Published online by Cambridge University Press: 29 March 2011
SECTION 1 considers the elementary case of conditioning on a map that takes only finitely many different values, as motivation for the general definition.
SECTION 2 defines conditional probability distributions for conditioning on the value of a general measurable map.
SECTION 3 discusses existence of conditional distributions by means of a slightly more general concept, disintegration, which is essential for the understanding of general conditional densities.
SECTION 4 defines conditional densities. It develops the general analog of the elementary formula for a conditional density: (joint density)/(marginal density).
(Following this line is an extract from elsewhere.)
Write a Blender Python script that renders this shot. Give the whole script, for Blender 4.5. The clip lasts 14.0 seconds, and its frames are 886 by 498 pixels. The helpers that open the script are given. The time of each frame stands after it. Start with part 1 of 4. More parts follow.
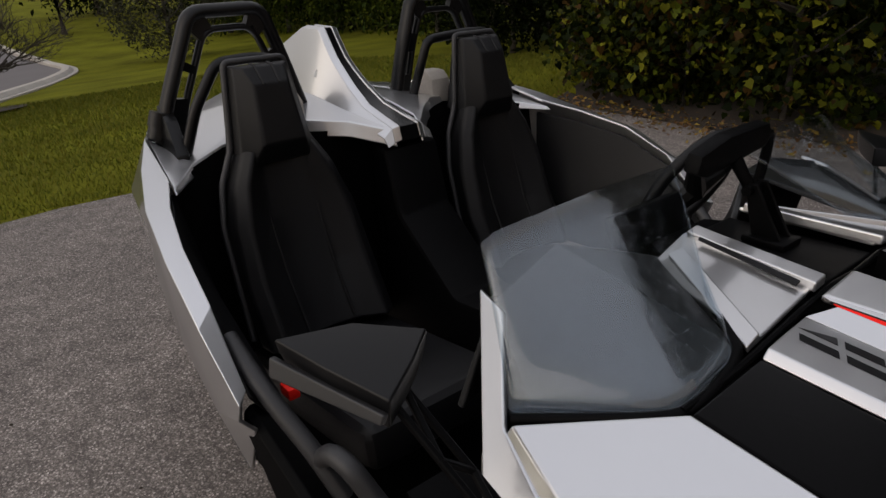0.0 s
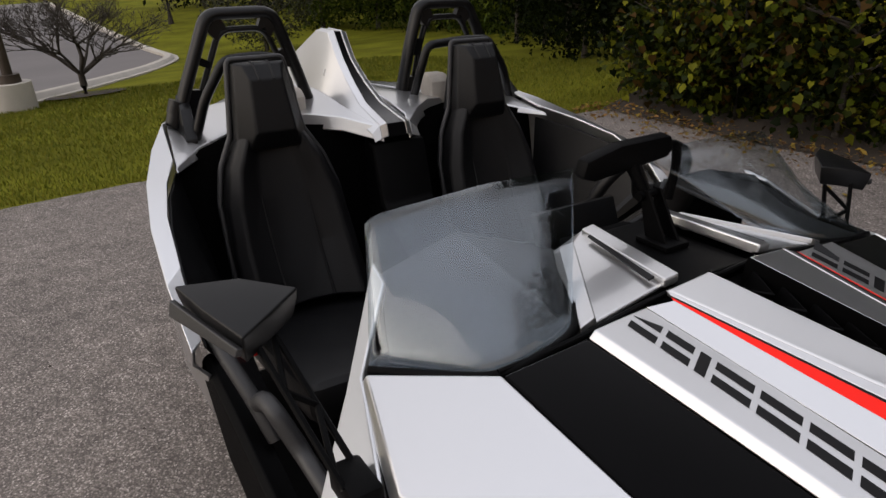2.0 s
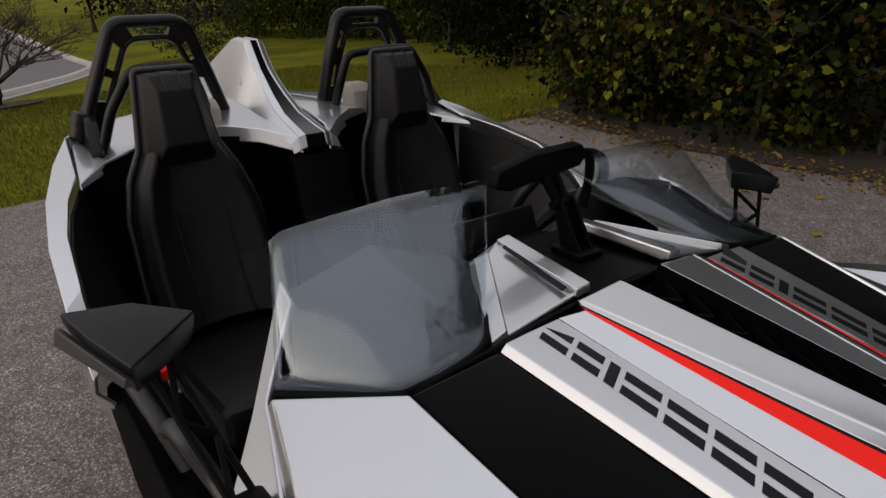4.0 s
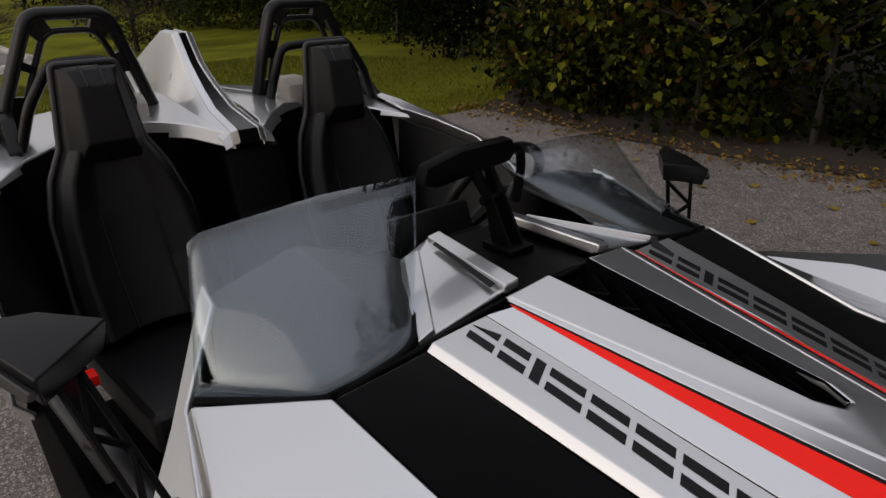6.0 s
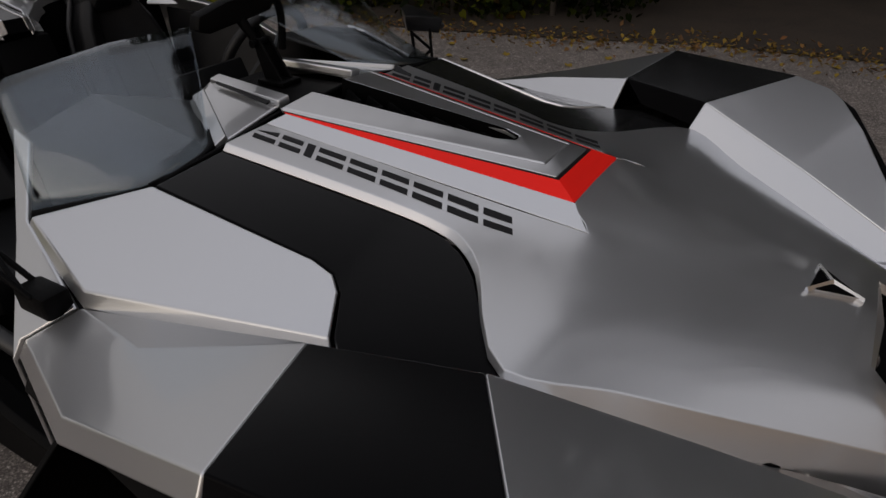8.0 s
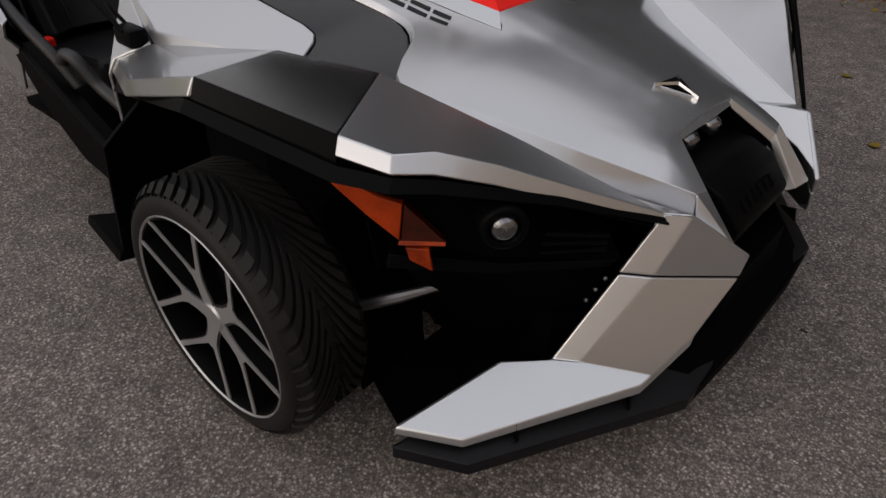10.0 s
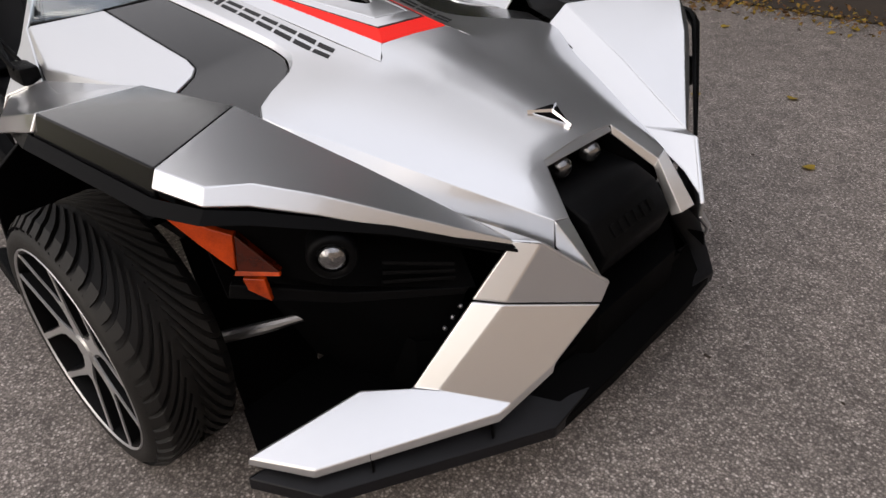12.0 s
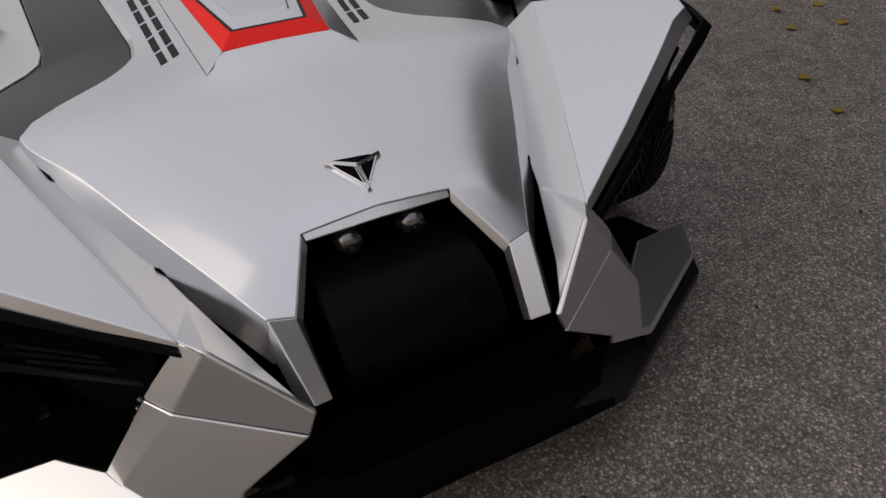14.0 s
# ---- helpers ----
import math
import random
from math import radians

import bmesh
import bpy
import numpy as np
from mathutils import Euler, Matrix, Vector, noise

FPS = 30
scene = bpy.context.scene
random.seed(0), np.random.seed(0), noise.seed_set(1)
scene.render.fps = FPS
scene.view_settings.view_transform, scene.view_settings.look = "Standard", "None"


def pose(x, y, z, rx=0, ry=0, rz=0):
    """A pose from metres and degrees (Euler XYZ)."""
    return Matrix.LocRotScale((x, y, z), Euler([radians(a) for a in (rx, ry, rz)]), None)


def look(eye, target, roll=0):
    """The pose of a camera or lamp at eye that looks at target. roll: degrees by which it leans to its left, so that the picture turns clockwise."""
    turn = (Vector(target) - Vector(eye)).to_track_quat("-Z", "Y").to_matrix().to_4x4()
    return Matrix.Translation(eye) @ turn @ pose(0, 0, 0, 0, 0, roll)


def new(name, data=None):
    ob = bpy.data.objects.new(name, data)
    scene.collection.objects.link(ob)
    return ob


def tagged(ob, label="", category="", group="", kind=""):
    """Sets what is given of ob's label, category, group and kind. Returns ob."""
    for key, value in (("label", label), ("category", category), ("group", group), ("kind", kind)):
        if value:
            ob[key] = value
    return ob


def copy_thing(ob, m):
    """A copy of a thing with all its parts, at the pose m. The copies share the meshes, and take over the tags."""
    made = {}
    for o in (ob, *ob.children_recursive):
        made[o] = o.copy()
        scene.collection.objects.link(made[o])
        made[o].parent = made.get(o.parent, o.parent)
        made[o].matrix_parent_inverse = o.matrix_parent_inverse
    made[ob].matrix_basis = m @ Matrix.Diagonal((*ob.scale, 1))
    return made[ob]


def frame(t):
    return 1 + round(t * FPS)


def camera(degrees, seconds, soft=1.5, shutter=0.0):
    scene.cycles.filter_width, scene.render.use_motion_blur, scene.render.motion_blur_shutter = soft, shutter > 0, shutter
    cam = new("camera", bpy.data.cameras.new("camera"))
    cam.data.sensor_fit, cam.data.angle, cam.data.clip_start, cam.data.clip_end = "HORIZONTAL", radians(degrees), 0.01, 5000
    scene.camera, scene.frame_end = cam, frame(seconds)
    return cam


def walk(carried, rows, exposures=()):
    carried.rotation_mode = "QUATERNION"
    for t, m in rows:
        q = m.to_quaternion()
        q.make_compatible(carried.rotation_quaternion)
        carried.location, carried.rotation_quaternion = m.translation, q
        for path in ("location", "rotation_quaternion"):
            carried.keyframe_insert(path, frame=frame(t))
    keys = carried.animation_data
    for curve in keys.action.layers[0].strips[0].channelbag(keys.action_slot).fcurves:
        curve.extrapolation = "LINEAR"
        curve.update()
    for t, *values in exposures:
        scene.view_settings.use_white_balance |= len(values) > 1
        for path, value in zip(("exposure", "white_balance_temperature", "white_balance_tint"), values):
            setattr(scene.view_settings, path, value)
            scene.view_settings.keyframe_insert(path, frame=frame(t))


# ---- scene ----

SECTION *5 illustrates how conditional distributions can be identified by symmetry considerations. The classical Borel paradox is presented as a warning against the misuse of symmetry.
SECTION 6 discusses the abstract Kolmogorov conditional expectation, explaining why it is natural to take the conditioning information to be a sub-sigma-field.
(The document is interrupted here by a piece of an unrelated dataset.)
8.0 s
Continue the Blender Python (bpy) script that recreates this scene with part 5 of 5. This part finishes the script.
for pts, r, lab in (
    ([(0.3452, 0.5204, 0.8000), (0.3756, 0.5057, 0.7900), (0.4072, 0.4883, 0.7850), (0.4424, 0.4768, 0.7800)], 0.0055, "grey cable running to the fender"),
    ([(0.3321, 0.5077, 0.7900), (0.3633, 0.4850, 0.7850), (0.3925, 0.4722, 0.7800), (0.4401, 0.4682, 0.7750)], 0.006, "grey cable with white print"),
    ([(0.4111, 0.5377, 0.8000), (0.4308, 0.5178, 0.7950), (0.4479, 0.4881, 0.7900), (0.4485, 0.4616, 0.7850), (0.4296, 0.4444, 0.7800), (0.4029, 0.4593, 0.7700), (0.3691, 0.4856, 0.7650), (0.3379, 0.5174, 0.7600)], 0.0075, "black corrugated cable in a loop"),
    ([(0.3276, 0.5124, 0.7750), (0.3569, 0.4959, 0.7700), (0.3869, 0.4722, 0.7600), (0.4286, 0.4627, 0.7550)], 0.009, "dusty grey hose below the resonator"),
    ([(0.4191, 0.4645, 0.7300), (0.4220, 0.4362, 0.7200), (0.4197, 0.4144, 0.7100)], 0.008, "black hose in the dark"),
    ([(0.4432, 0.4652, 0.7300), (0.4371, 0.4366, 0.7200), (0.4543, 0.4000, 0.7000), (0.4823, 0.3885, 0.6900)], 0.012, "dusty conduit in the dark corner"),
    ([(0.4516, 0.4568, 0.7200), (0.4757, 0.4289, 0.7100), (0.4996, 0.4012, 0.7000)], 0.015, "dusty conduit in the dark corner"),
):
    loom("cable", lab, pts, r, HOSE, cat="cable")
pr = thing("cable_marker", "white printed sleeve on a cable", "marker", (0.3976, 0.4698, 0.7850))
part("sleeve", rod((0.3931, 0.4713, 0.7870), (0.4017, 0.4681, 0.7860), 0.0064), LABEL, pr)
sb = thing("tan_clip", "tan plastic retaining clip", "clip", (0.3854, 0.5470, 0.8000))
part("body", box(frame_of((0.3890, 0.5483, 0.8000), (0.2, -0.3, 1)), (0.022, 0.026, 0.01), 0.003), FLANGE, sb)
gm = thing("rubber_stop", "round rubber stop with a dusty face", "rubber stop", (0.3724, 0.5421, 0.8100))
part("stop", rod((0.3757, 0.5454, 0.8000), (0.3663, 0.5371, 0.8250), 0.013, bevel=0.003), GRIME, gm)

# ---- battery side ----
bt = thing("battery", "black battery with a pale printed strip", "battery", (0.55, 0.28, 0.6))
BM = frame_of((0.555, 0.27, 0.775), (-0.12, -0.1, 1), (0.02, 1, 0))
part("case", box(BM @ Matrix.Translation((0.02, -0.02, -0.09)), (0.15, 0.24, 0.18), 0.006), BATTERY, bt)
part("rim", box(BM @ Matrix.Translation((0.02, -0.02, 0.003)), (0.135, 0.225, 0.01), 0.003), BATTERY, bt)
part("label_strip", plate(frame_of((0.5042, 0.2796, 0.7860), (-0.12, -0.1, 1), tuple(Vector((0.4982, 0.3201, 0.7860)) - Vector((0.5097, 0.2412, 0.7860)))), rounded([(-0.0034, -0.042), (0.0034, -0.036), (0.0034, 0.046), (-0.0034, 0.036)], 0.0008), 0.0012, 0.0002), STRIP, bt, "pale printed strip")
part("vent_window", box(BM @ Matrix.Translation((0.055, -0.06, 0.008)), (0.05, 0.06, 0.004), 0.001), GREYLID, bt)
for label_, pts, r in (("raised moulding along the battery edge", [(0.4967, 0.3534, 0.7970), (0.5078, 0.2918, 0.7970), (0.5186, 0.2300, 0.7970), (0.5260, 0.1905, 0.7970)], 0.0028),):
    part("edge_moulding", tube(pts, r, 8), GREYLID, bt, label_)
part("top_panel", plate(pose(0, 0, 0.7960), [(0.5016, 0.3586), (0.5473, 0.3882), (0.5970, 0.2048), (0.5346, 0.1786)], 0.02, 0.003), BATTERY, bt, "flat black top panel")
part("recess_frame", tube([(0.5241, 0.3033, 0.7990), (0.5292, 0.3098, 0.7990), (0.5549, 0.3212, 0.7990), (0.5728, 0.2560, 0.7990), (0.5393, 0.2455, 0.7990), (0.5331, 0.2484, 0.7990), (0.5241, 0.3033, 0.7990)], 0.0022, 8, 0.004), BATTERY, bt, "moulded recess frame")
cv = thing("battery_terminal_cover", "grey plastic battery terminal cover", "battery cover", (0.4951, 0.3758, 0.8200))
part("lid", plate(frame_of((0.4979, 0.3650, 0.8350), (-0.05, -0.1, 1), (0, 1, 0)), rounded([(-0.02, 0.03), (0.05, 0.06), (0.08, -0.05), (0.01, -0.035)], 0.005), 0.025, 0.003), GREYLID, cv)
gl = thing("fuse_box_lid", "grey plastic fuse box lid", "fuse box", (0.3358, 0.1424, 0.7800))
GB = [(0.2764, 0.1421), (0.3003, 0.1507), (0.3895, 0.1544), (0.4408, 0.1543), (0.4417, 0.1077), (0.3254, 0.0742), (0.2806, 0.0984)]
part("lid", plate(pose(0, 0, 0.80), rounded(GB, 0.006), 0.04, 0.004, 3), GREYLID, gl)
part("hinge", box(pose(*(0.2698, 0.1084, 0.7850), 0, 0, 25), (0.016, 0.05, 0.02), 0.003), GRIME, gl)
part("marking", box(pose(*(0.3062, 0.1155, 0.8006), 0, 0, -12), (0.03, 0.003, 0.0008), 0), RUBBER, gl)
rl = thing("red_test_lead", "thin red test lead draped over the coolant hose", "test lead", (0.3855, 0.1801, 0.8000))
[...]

SECTION *7 discusses the statistical concept of sufficiency.
Conditional distributions: the elementary case
In introductory probability courses, conditional probabilities of events are defined as ratios, ℙ(A∣B) = ℙAB/ℙB, provided ℙB ≠ 0. The division by ℙB ensures that ℙ(· ∣ B) is also a probability measure, which puts zero mass outside the set B, that is, ℙ(Bc ∣ B) = 0. The conditional expectation of a random variable X is defined as its expectation with respect to ℙ(· ∣ B), or, more succinctly, ℙ(X ∣ B) = ℙ(XB)/ℙB. If ℙB = 0, the conditional probabilities and conditional expectations are either left undefined or are extracted by some heuristic limiting argument.